SpatzieLover's avatar

If you are 14, as @janbb stated, then you need to go to your school psychologist for yourself. He/she should be able to give you some pointers as to how to communicate to your how to get counseling for your gf.

JLeslie's avatar

What I want to say is life gets better. Being an adult has so much more happiness and freedom for most people than being a teen. She must reach out for help from a counselor. i recommend calling a suicide hotline 1–800-273–8255 and seeing if they can suggest something or someone in your area that can help. Reassure her she is not alone, and that many people have felt like her, have been in horrible pain, and have come through it. There is light at the end of the tunnel.

wundayatta's avatar

You have to be careful about calling suicide hotlines, or having other people call them. The hotlines often dispatch police, and suddenly she’ll have ten cop cars surrounding her house and the cat will most definitely be out of the bag. Cops have no clue when it comes to mental illness. Far better to visit an ER on your own.

amykloster's avatar

This is too much for any partner to take on! It does not make for a healthy relationship by any stretch of the imagination. I have been in a very similar place as she is now and I had to finally come to the point that I realized that only I could truly help myself and when I reached that place I started doing everything I could to get better. Going to counseling, exercising regularly, doing yoga, taking up activities that make your heart happy. It is not fair to her or you that the burden of her depression is being put fully on you. You need to encourage her to get help, but you need to also realize that in someways you may be making it a little too easy for her to not help herself, if that makes any sense. You can be there for her, but you need to be firm about her making positive changes for the health and happiness of you both! My heart goes out to you and realize that her acting out is in no way a reflection of you or anything you have done wrong and you deserve to have someone that looks out for you as well. Relationships need to be balanced. There is an incredible song by a band called Hot Chip which I love that addresses this. The chorus is plainly, “Look after me, and I’ll look after you. It’s something we both forgot to do.” Simple, but so incredibly true.

Skaggfacemutt's avatar

Let me rethink my previous answer, now that I know how young you are. I would say, at your age, to alert the authorities about the situation – tell your school counselor who is trained to deal with this sort of thing. Then you friend will get the help she needs.
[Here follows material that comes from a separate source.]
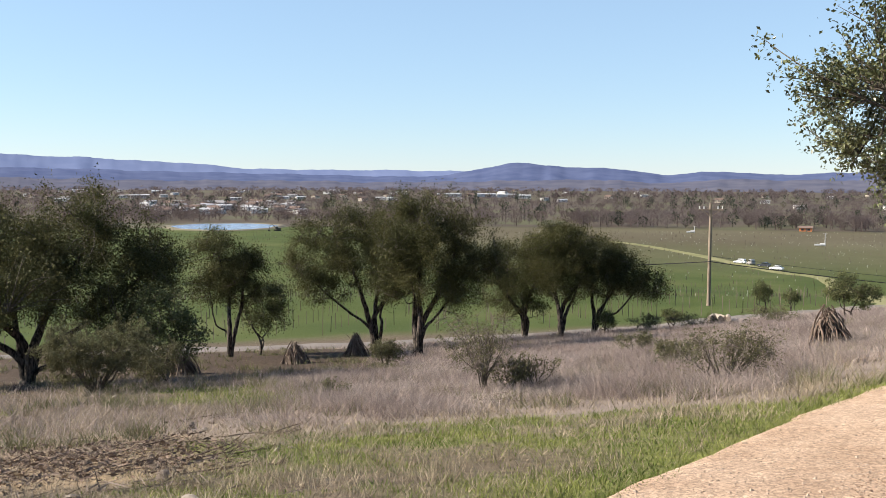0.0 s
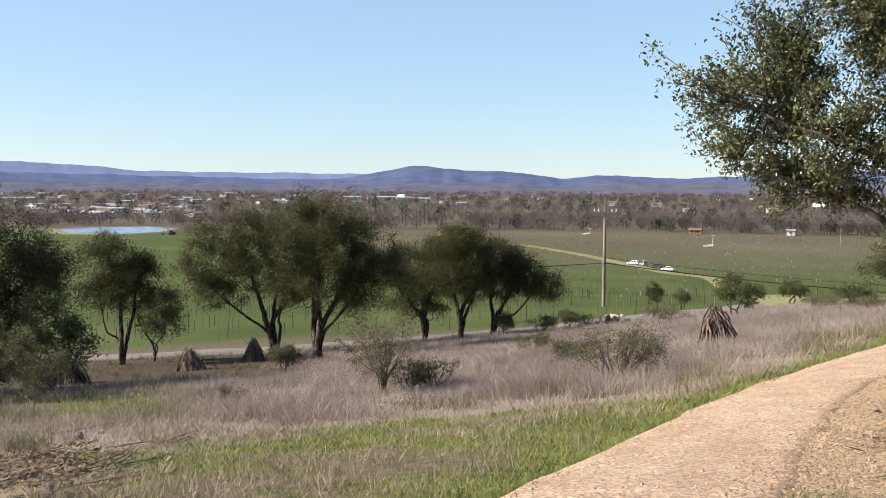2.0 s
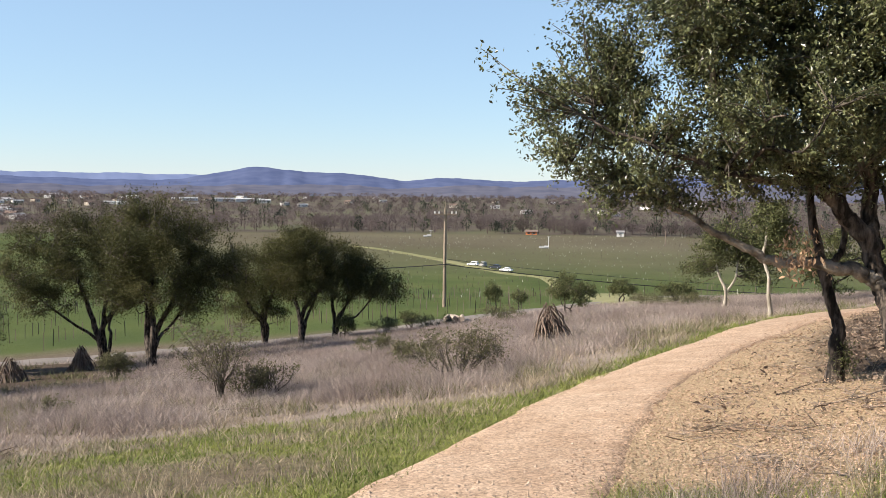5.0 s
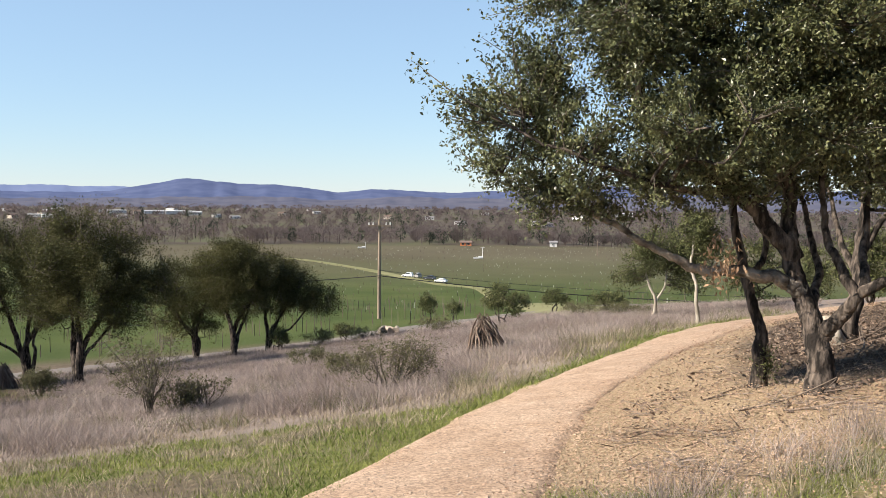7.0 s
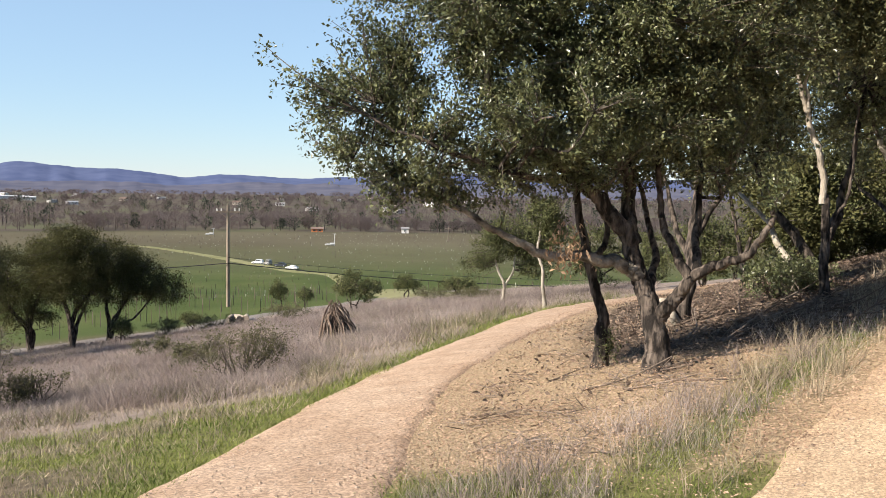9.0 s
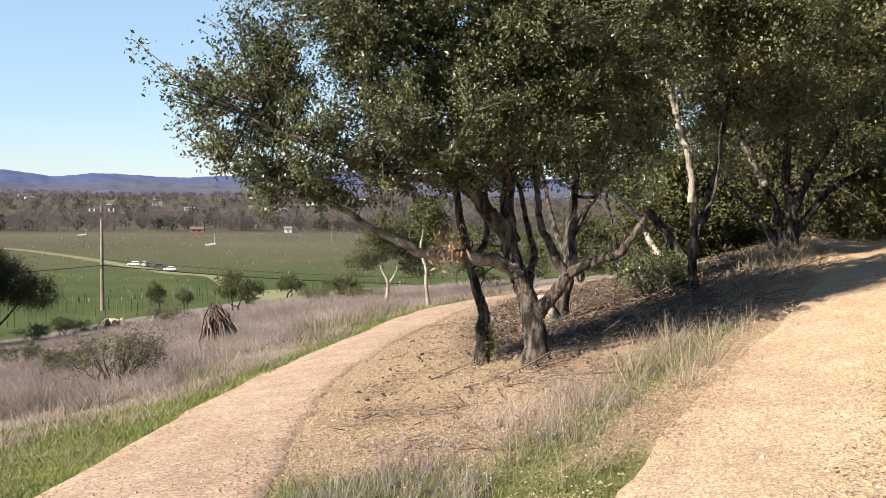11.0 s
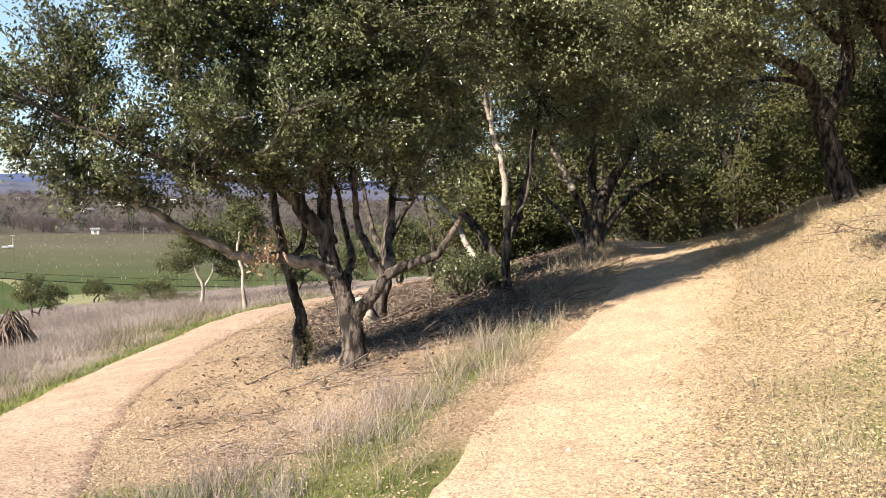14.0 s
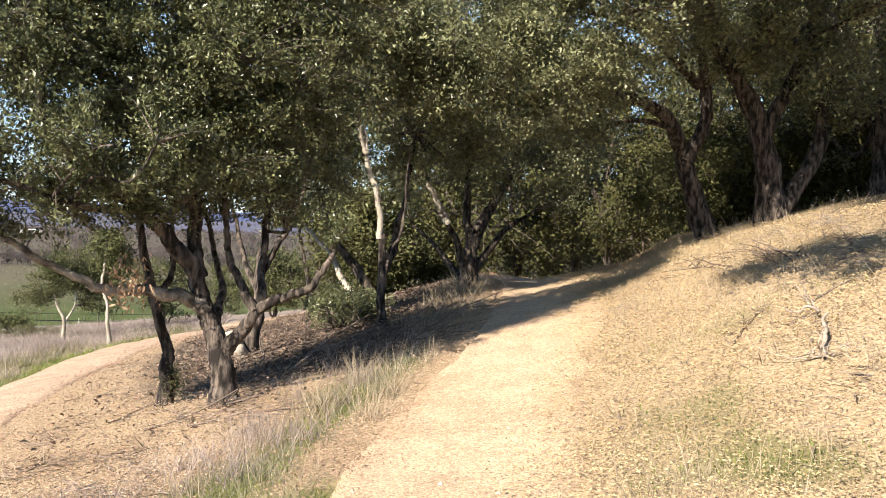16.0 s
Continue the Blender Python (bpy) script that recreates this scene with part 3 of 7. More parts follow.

As for you, you are way too young to be that involved with even a normal, healthy girl, let alone one that has such serious problems. You have your whole life to deal with grown-up problems. Don’t borrow trouble!

JLeslie's avatar

@wundayatta I just meant he could call and get some info maybe? Say he is concerned about someone.

wundayatta's avatar

I know @JLeslie, but I just found out that sometimes their help is worse than not getting help. One person in my group called a hot line and said she was thinking about suicide. Next thing she knew there were ten cop cars parked outside on the street and her door was being broken down. She did not need this. She needed help, not the crime squad.

From what I’ve heard, I am trusting those hot lines less and less. I’m sure some are good. But what I’m saying is that you have to be careful, because they can overreact and that can be very harmful.

JLeslie's avatar

@wundayatta Good to know. I don’t know much about the national suicide hotline. The Psych hospital I worked for used to give out a number for suicidal people, there was a group which met also. Maybe there is something local like that where the OP lives? i guess maybe they can get trace information from your phone like 911 if you call some of these hotlines? Is that what happened to the person in your group? He didn’t give his location, but they traced it, or could figure it out with caller ID?